Jika ingin para siswa kita berpikir pada level HOTS, guru pun harus menampilkan proses pembelajaran yang HOTS pula di dalam kelas (sekolah). Sebab, akan percuma ketika soal ujian berada di level tinggi, tetapi proses pembelajaran siswa tidak pernah menyentuh kemampuan berpikir kritis, evaluatif dan kreatif.
Salah satu anggota FSGI Slamet Maryanto menuturkan, sejauh ini fakta di lapangan memperlihatkan ketika menjelang ujian nasional (UN) para guru dan siswa hanya fokus men-drill (mempelajari) soal-soal UN tahun-tahun sebelumnya. Dalam try out beberapa kali yang diselenggarkan sekolah dan Dinas Pendidikan setempat, siswa hanya dilatih untuk mampu menjawab soal-soal secara cepat-tepat
Dengan pembelajaran yang diterapkan sejauh ini sistem belajar mengajar siswa-siswi tidak diarahkan kepada proses menumbuhkan kesadaran dan keterampilan berpikir kritis tersebut di dalam kelas. "Pembelajaran tidak lagi menumbuhkan hal-hal kreatif dalam kehidupannya. Inilah cacat yang selalu terjadi dalam penyelenggaraan UN," ujarnya.
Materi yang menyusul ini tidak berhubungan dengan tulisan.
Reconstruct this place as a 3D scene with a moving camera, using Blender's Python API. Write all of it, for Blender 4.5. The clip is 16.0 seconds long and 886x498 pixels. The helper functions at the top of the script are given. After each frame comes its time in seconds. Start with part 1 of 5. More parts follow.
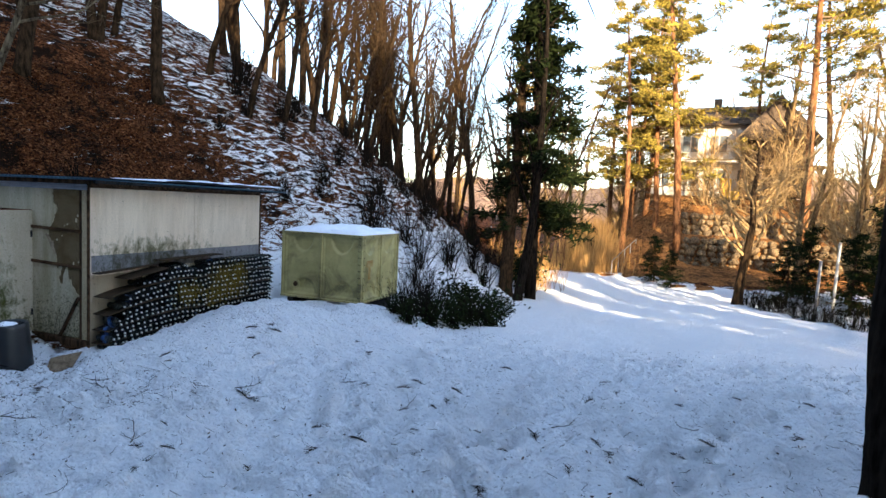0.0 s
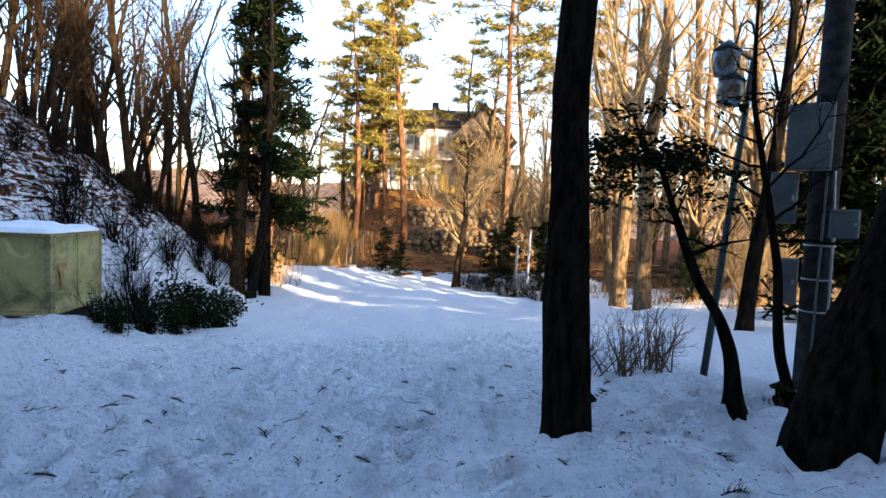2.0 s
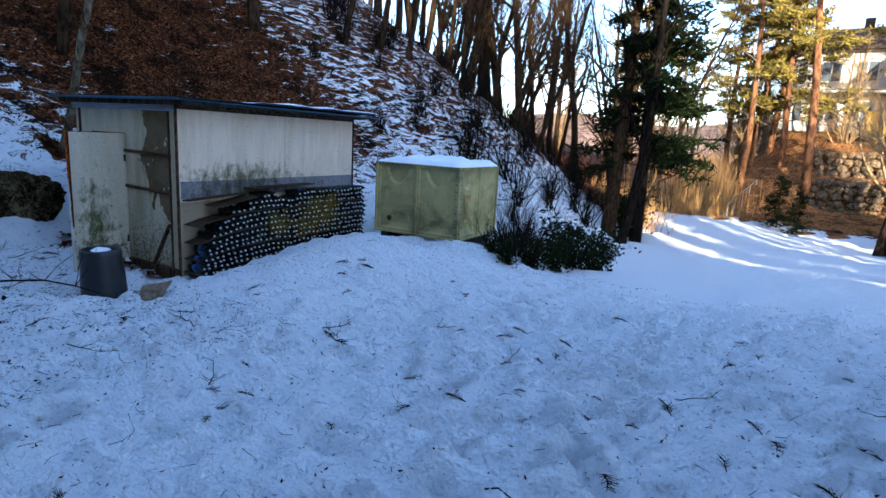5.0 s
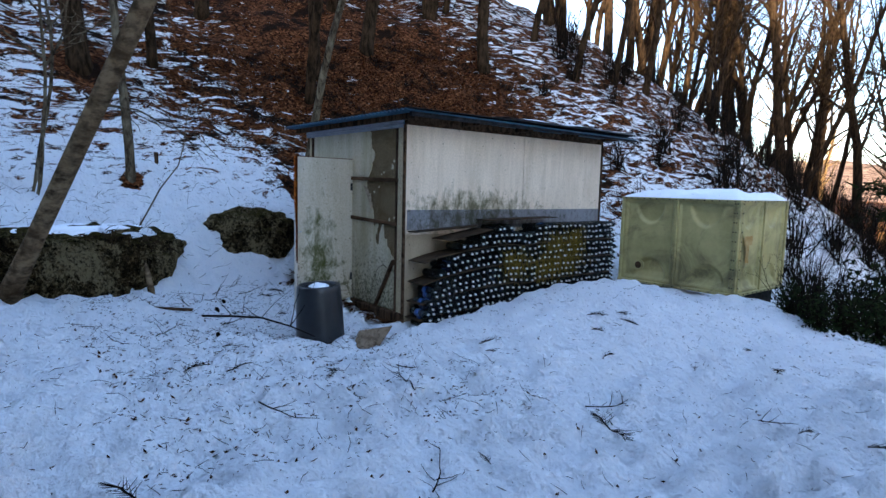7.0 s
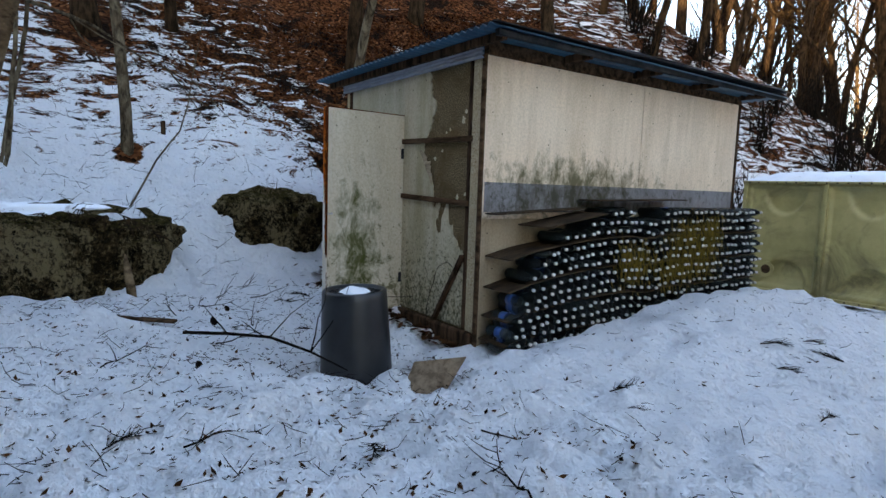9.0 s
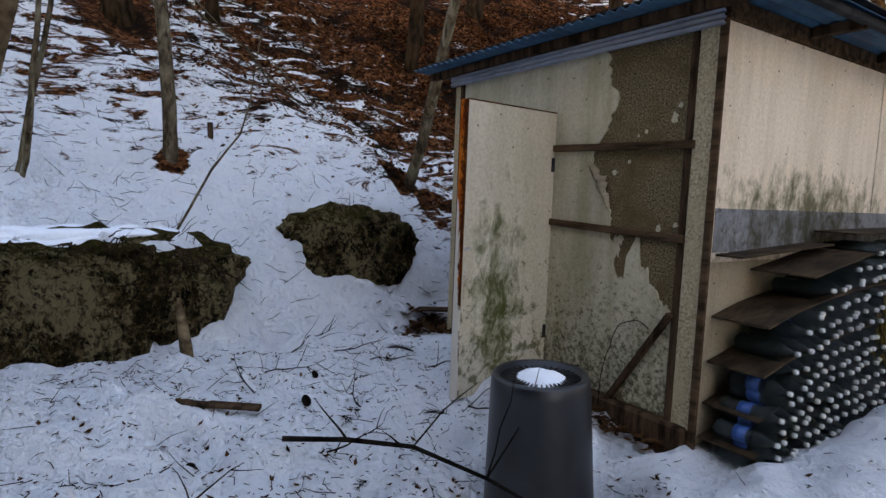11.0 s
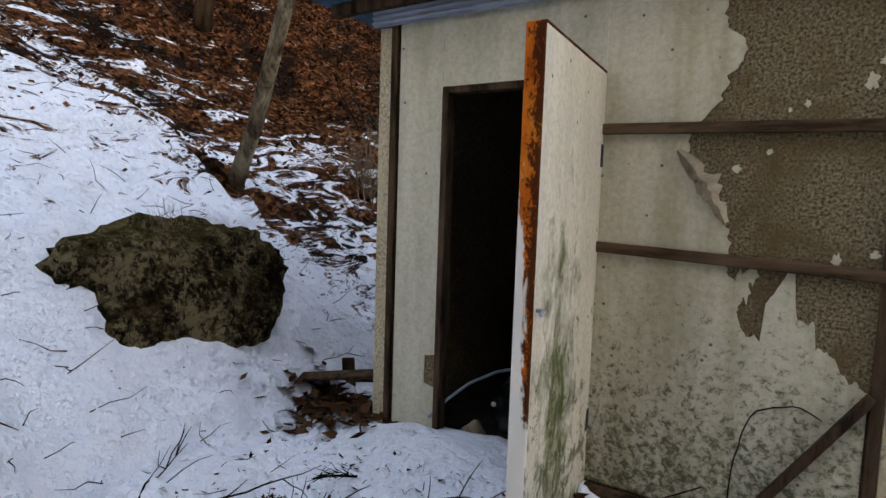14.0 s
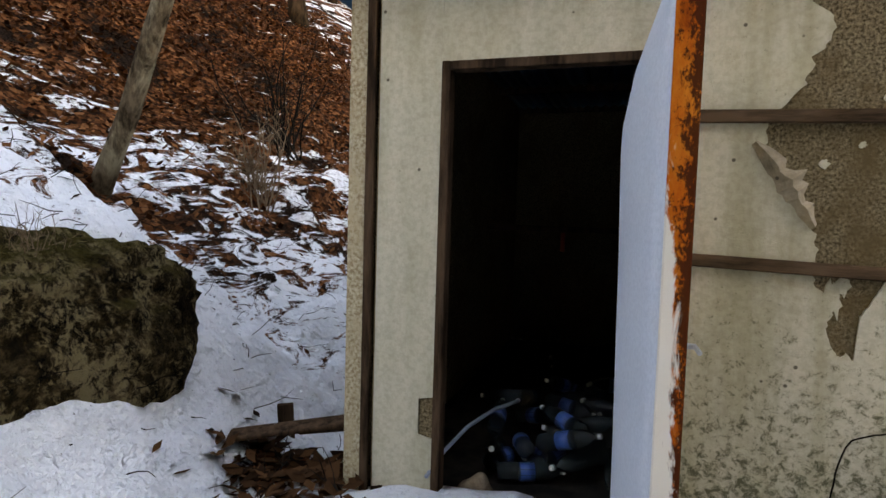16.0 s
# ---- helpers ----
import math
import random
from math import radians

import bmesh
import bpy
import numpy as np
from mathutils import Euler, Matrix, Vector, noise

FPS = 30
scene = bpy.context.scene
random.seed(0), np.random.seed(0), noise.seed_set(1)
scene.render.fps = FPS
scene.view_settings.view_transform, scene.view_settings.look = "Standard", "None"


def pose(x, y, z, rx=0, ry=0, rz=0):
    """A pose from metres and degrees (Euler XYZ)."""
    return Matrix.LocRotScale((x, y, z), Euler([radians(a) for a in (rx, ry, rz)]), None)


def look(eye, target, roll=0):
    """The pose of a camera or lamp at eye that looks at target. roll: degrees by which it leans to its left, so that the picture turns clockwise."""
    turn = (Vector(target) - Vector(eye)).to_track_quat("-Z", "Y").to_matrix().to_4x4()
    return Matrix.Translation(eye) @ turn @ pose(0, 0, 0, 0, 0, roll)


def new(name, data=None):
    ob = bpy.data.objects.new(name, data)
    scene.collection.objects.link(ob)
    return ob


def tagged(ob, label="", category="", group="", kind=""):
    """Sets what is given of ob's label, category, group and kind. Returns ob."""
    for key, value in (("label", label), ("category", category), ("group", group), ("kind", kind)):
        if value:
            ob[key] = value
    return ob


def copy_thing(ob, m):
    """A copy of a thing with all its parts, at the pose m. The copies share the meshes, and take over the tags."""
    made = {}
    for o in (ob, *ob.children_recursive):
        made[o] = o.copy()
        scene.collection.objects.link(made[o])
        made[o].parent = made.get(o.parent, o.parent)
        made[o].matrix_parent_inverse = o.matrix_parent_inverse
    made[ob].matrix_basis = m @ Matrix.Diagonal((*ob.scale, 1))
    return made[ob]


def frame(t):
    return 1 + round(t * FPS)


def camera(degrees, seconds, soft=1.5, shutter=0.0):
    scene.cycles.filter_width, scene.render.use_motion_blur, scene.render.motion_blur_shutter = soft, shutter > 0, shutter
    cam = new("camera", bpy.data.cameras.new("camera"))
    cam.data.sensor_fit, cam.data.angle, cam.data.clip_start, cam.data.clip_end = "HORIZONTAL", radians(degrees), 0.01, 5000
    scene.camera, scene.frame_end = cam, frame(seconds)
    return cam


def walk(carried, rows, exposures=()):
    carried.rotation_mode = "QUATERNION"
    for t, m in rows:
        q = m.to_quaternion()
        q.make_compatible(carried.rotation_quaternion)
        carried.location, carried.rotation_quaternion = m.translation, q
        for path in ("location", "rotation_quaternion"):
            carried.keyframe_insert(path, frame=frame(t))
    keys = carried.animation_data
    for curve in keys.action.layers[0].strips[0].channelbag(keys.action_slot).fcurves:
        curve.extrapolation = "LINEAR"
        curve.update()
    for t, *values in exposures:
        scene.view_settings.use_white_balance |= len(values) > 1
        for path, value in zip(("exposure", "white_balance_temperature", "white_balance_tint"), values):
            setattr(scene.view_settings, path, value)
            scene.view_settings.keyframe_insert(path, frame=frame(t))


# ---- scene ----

FGSI pun kembali mempertanyakan tujuan dilaksanakan UN itu sendiri. Untuk apa sesungguhnya UN tersebut digunakan pemerintah. Keberadaan UN ini sebenarnya sangat paradoks karena ujian ini diwajibkan tapi tidak lagi dijadikan penentu kelulusan, biaya pelaksanaannya mahal, dan penggunaan hasilnya tidak berkelanjutan pula karena masuk ke universitas juga tidak pakai nilai UN.
Jika tujuannya adalah untuk pemetaan, apakah harus soal yang sulit diberikan kepada siswa. Dan jika memang dipakai pemerintah sebagai alat pemetaan kualitas sekolah, apa tindak lanjut pemerintah setelah UN ini selesai dilaksanakan.
FGSI pun mempertanyakan, jika keberadaan UN hasilnya digunakan untuk memotret kualitas sekolah, hal tersebut sangat paradoks. Karena pemerintah sudah melakukan akreditasi sekolah yang mengacu pada delapan standar nasional pendidikan. Dan hasil akreditasi sekolah ini lebih komprehensif untuk memotret kualitas sebuah sekolah.
"Kami menilai Kemdikbud sebenarnya galau terkait keberadaan UN ini. Kita justru mempertanyakan kembali tujuan dan fungsi UN sesungguhnya. Jangan sampai biaya besar dan energi sekolah habis untuk melaksanakan suatu program besar yang tidak jelas fungsi dan kegunaannya," ujar Satriawan.